Raja Badung VII tak segan turun langsung dalam perang kemudian dikenal sebagai “Puputan Badung” Peperangan tersebut mengakibatkan gugurnya sang Raja, pasukan dan juga rakyatnya. Selain dengan perang, Raja Badung VII juga membangkitkan semangat perjuangan dengan beberapa karya sastra seperti Geguritan Dharma Sasana
Geguritan Niti Raja Sesana, Geguritan Nengah Jimbaran, Kidung Loda, Kakawin Atlas, Geguritan Hredaya Sastra, Geguritan Purwanegara.
Atas perjuangannya I Gusti Ngurah Made Agung dinobatkan sebagai Pahlawan Nasional pada 4 November 2015. Pemerintah Bali juga mengabadikan sosok sang Raja menjadi sebuah patung yang terletak Jalan Veteran Denpasar-Jalan Patimura, Denpasar.
4. I Gusti Ketut Pudja
Sebelum dibentuk menjadi Provinsi sendiri Bali dan Nusa Tenggara dahulunya merupakan satu kesatuan dengan nama Sunda Kecil. Provinsi ini dipimpin oleh I Gusti Ketut Pudja yang sekaligus menjadi Gubernur pertama dan terakhir. Ia dilahirkan di Singaraja Bali pada tanggal 19 Mei 1908.
Anak kelima dari I Gusti Nyoman Raka ini tumbuh menjadi sosok yang cerdas hingga dipercaya untuk mewakili wilayahnya dalam perumusan negara bersama dengan PPKI. Ia terlibat dalam perumusan proklamasi kemerdekaan RI dan turut mewakili suara rakyat Indonesia Timur yang menginginkan adanya perubahan pada sila pertama Pancasila.
Setelah diangkat menjadi Gubernur Sunda Kecil, I Gusti Ketut Pudja menyebarluaskan berita kemerdekaan dan juga mensosialisasikan struktur pemerintahan. Selain itu ia juga mengomandani rakyat Sunda Kecil untuk melucuti senjata tentara Jepang yang tersisa. Dalam menjalankan tugasnya ini, Ia sempat diculik dan dipenjara oleh Jepang.

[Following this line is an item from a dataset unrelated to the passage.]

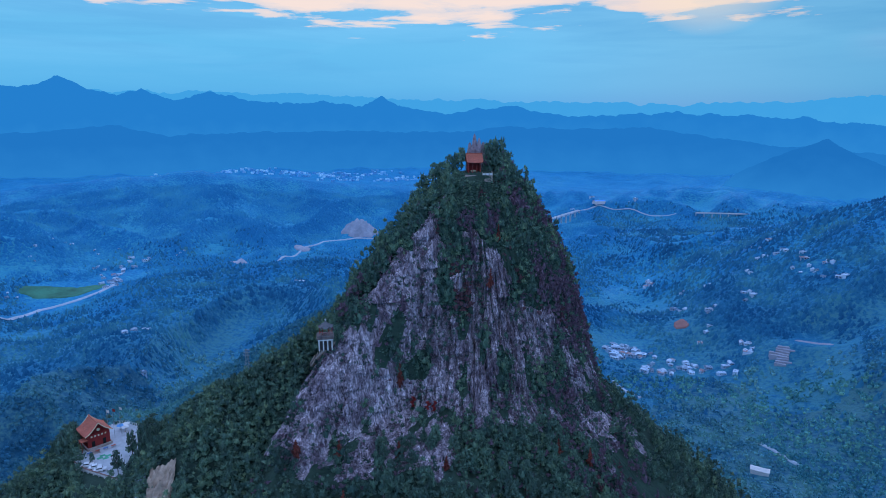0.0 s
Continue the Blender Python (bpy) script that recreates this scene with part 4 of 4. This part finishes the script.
for y in (-0.95, 8.75):
    for s_ in (-1, 1):
        for k in range(4):
            t0, t1 = k / 4, (k + 1) / 4
            zz = [4.2 * (q - 0.42 * q * (1 - q) * 1.2) for q in (t0, t1)]
            part("verge", rod(0.14, (s_ * 4.8 * (1 - t0), y, 4.85 + zz[0]), (s_ * 4.8 * (1 - t1), y, 4.85 + zz[1]), 6), CREAM, temple)
bm = bmesh.new()
bmesh.ops.create_cone(bm, cap_ends=True, segments=20, radius1=0.55, radius2=0.55, depth=0.12, matrix=pose(0, -0.25, 6.3, 90))
part("emblem", bm, CREAM, temple, "round cream emblem under the gable")
for k in range(5):
    part("sign_bar", bbox((0.55, 0.1, 0.6), (-2.4 + 1.2 * k, -0.06, 4.0), 0, 0.02), CREAM, temple, "cream mark on the wall")
# dark plates on the wall, painted as the shade inside doorways
for x in (-2.0, 1.8):
    part("door", bbox((1.1, 0.12, 2.2), (x, -0.05, 1.1)), DARK, temple, "dark doorway")
for y in (2.0, 5.5):
    w_ = part("window", bbox((0.12, 1.4, 1.6), (-3.87, y, 2.6)), POST_RED, temple)
    part("pane", bbox((0.04, 1.1, 1.3), (-3.95, y, 2.6)), GLASS, w_)
part("porch_roof", bbox((2.4, 3.0, 0.18), (-4.9, 1.2, 3.2), 0, 0.03), ROOF_RED, temple)
for y in (0.0, 2.4):
    part("porch_post", rod(0.12, (-5.9, y, -2.8), (-5.9, y, 3.1), 8), POST_RED, temple)
for k in range(9):
    part("step", bbox((2.6, 0.4, 0.34), (-2.6, -0.9 - 0.38 * k, -0.17 - 0.11 * k)), STONE, temple)
for k, (x, y, c, n_) in enumerate(((-125.7, 221.5, RED_CLOTH, "red"), (-127.4, 220.6, PALE, "white"), (-123.8, 223.0, PALE, "white"))):
    fl = empty("flag_pole", pose(x, y, COURT), f"{n_} flag on a tall steel pole beside the temple", "flag", "court flags")
    part("pole", rod(0.07, (0, 0, 0), (0, 0, 12.2), 8, 0.6), STEEL, fl)
    bm = bmesh.new()
    rows = [[bm.verts.new((0.1 + 0.2 * i, 0.1 * math.sin(i * 1.3), 12.0 - 0.38 * j - 0.05 * i)) for i in range(6)] for j in range(4)]
    for a, b in zip(rows, rows[1:]):
        for i in range(5):
            bm.faces.new((a[i], b[i], b[i + 1], a[i + 1]))
    bmesh.ops.solidify(bm, geom=bm.faces[:], thickness=0.03)
    part("cloth", bm, c, fl)


def car(paint, word):
    ob = empty("car", pose(0, 0, 0), f"{word} car parked on the temple court", "car", "parked cars")
    bm = bbox((4.1, 1.72, 0.75), (0, 0, 0.66), 0, 0.14)
    body = part("body", bm, paint, ob)
    bm = bmesh.new()
    box(bm, (2.3, 1.55, 0.62), (-0.15, 0, 1.3))
    for v in bm.verts:
        if v.co.z > 1.3:
            v.co.x = -0.15 + (v.co.x + 0.15) * 0.68
            v.co.y *= 0.86
    bmesh.ops.bevel(bm, geom=bm.edges[:], offset=0.06, segments=1, affect="EDGES")
    part("cabin", bm, paint, ob)
    part("windscreen", bbox((0.06, 1.25, 0.42), (0.82, 0, 1.27)), GLASS, ob)
    part("rear_window", bbox((0.06, 1.2, 0.4), (-1.13, 0, 1.27)), GLASS, ob)
    for s_ in (-1, 1):
        part("side_window", bbox((1.7, 0.05, 0.36), (-0.15, s_ * 0.74, 1.28)), GLASS, ob)
        part("headlight", bbox((0.06, 0.36, 0.16), (2.04, s_ * 0.58, 0.75), 0, 0.02), PALE, ob)
        for x in (-1.3, 1.3):
            w_ = part("wheel", rod(0.33, (x, s_ * 0.68, 0.33), (x, s_ * 0.9, 0.33), 14), RUBBER, ob)
            part("rim", rod(0.19, (x, s_ * 0.89, 0.33), (x, s_ * 0.92, 0.33), 10), STEEL, w_)
    return ob


white_car = car(CAR_WHITE, "white")
white_car.matrix_basis = pose(-125.0, 201.3, COURT, 0, 0, 20)
for x, y, r in ((-121.6, 200.2, 28), (-119.0, 198.7, 24)):
    copy_thing(white_car, pose(x, y, COURT, 0, 0, r))
black_car = car(CAR_BLACK, "black")
black_car.matrix_basis = pose(-111.0, 205.5, COURT, 0, 0, 100)
copy_thing(black_car, pose(-109.6, 200.6, COURT, 0, 0, 80))

for k in range(4):
    tagged(part("ground_mat", bbox((1.9, 1.3, 0.06), (-123.6 + 1.2 * (k % 2) * 1.7, 207.0 + 1.7 * (k // 2), COURT + 0.035), 42), MAT_GREEN), "bright green mat laid on the court", "mat", "green mats")
bench_red = plain("painted_stall_red", (0.5, 0.12, 0.08))
bench_blue = plain("painted_stall_blue", (0.10, 0.22, 0.50))
for k in range(4):
    st = empty("stall_table", pose(-128.4 + 1.9 * k, 209.0 + 1.9 * k, COURT, 0, 0, 47.8), "small stall table with coloured cover before the temple", "table", "stalls before the temple")
    part("cover", bbox((1.5, 0.8, 0.12), (0, 0, 0.8), 0, 0.02), bench_red if k % 2 else bench_blue, st)
    for x in (-0.65, 0.65):
        for y in (-0.3, 0.3):
            part("leg", rod(0.04, (x, y, 0), (x, y, 0.76), 6), STEEL, st)
for x, y, c in ((-126.6, 227.6, TARP), (-124.2, 226.3, PALE), (-125.2, 228.9, PALE)):
    um = empty("parasol", pose(x, y, COURT), "open parasol standing on the temple court", "parasol", "court parasols")
    part("pole", rod(0.05, (0, 0, 0), (0, 0, 2.5), 6), STEEL, um)
    cn = part("canopy", tent_roof(8, 1.4, 0.55, 0.05, 0.0), c, um)
    cn.location = (0, 0, 2.0)
    part("base", rod(0.35, (0, 0, 0), (0, 0, 0.12), 10), STONE, um)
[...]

Hingga pada akhirnya, I Gusti Ketut Pudja menghembuskan nafas terakhirnya di RS. Cipto Mangunkusumo pada tahun 1977 yaitu pada usia 69 tahun. Pemerintah Indonesia pun menghadiahkan gelar Pahlawan Nasional pada tahun 2011.
5. Mayor I Gusti Putu Wisnu
I Gusti Putu Wisnu adalah seorang pejuang yang dikukuhkan sebagai pahlawan nasional pada tahun 2017. Ia adalah seorang anak dari pasangan Mayor I Gusti Putu Wisnu dan i Gusti Ayu Raka yang lahir pada tahun 1916 di Klungkung. Sahabat I Gusti Ngurah Rai ini menempuh pendidikan dasarnya di Hollands Inlandsche School yaitu sekolah milik pemerintah Belanda pada saat itu.
Setelah lulus ia melanjutkan pendidikannya di sekolah MULO yang ada di Malang. Namun sekolahnya tersebut harus berakhir setelah ibunya wafat dan kembali ke Pulau Bali. Wisnu kemudian bergabung dengan sekolah militer di Gianyar bersama dengan sahabatnya yaitu I Gusti Ngurah Rai.
Pada masa pendudukan Jepang, pria yang akrab disapa dengan sebutan “Pak Wisnu” ini bergabung dengan pendidikan militer milik Jepang untuk yakni Pribumi yakni PETA. Pasca proklamasi kemerdekaan RI, Wisnu bergabung dengan TKR dengan mengemban amanat sebagai Komandan Batalyon I TKR Sunda Kecil. Ia bersama dengan Rai menyusun strategi untuk melawan Belanda yang ada di Bali. Perang tersebut meletus pada Februari 1946 yang kemudian dikenal dengan nama “Puputan Margarana”.
Perang hingga titik darah penghabisan ini adalah perjuangan terakhir I Gusti Putu Wisnu. Beliau dan Rai gugur dalam merebut kemerdekaan. Untuk mengabadikan perjuangannya, nama I Gusti Putu Wisnu digunakan untuk sebuah bandara di Buleleng dan nama jalan di Denpasar.